Toch moet het de hoogleraar Design Aesthetics (TU Delft) en Design Cultures (VU Amsterdam) opgevallen zijn dat er design is dat zich op exclusiviteit en onderscheidend vermogen richt, en design dat zich primair het oplossen van een technisch vormgeeflijk probleem  tot doel stelt. Alleen, de twee laten zich niet meer zo makkelijk onderscheiden. Wie zich Christine Meindertsma’s veelgeroemde varkensboek herinnert (ook Design Academy), waarin alle producten worden opgesomd die van onderdelen van het varken gemaakt worden, kan dit zien als een bewustwordingscampagne over hoeveel dier er in onze dagelijkse omgeving zit, als een pleidooi voor ons technisch vernuft, als een documentaire zoektocht naar de herkomst der dingen, als een ode aan het varken, en zelf zal Meindertsma er nog weer een andere interpretatie aan geven. Maar de sociale relevantie van dit onderzoek en boek laat zich niet zo simpel benoemen. Toch wordt dit werk alom geroemd en ik vind het ook prachtig; het is rijk, gelaagd en nog mooi gemaakt ook. Het opent perspectieven.

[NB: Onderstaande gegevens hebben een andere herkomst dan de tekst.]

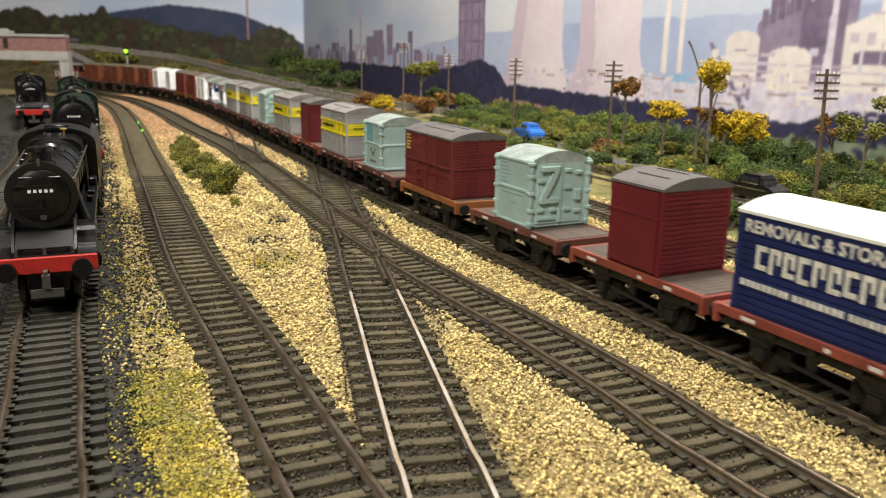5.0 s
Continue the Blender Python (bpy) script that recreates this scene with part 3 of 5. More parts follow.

Aan de andere kant van het spectrum zien we iemand als Piet Hein Eek, die naam maakte met zijn van afvalhout geconstrueerde meubelen. Dat begon, zo leek het, als een commentaar op de design-  en consumptiecultuur, maar is inmiddels uitgegroeid tot een succesvol merk, dat zeer prijzige objectmeubelen brengt. Dat lijkt verdacht veel op het modemechanisme waarbij een gescheurde, verwassen spijkerbroek duurder is dan een ongehavende. De kroon op deze ontwikkeling is toch Piet Hein Eeks variant op de Kewlox systeemkastjes. Aan het systeem van stalen staanders, beuken liggers en hardboard plaatjes voor bodem en schuifdeurtjes valt niet veel te verbeteren, maar er is nu een design variant op de markt waarbij de deurtjes van onvervalst Piet Hein Eek sloophoutprint zijn voorzien. Tegen de zesvoudige prijs als het standaardmodel. Dat is perversiteit die wel weer grappig is van hopeloze zinloosheid. Dan vond ik mijn eigen met marmer plakpastic overtrokken boekenplanken in mijn studententijd spitser, eerlijk gezegd, maar commercieel natuurlijk totaal oninteressant. In dit spanningsveld van nieuwsgierigheid, inventiviteit, handelsgeest, behaagzucht, betrokkenheid, ambitie, onderscheidend vermogen en wat al niet moeten de design opleidingen zich profileren.

We kunnen Delft, Eindhoven, Amsterdam (Rietveld/Sandberg), Arnhem en alle andere opleidingen  natuurlijk calvinistisch gaan afrekenen op de maatschappelijk verantwoorde bijdrage. Misschien moeten alle afstudeerontwerpen aan de LEED-certificering voldoen, zou interessant zijn. Maar wees een beetje voorzichtig met het knock-out slaan van alles dat niet door de beugel van een beperkt functionalistisch gedefinieerd ‘maatschappelijk belang’ kan. Zou in het verlengde van Sam Jacobs column op Dezeen (!) de verplatting van design tot beeld niet meer reden zijn tot zorg dan de veronderstelde (on)betrouwbaarheid van de Mine Kafon? En is het niet nuttiger om engagement te stimuleren, te koesteren en bij te sturen waar nodig, in plaats design terug te dringen in een product functionalistisch keurslijf? Juist grens- en disciplineoverschrijdend ontwerp is waar de kansen en de vragen liggen.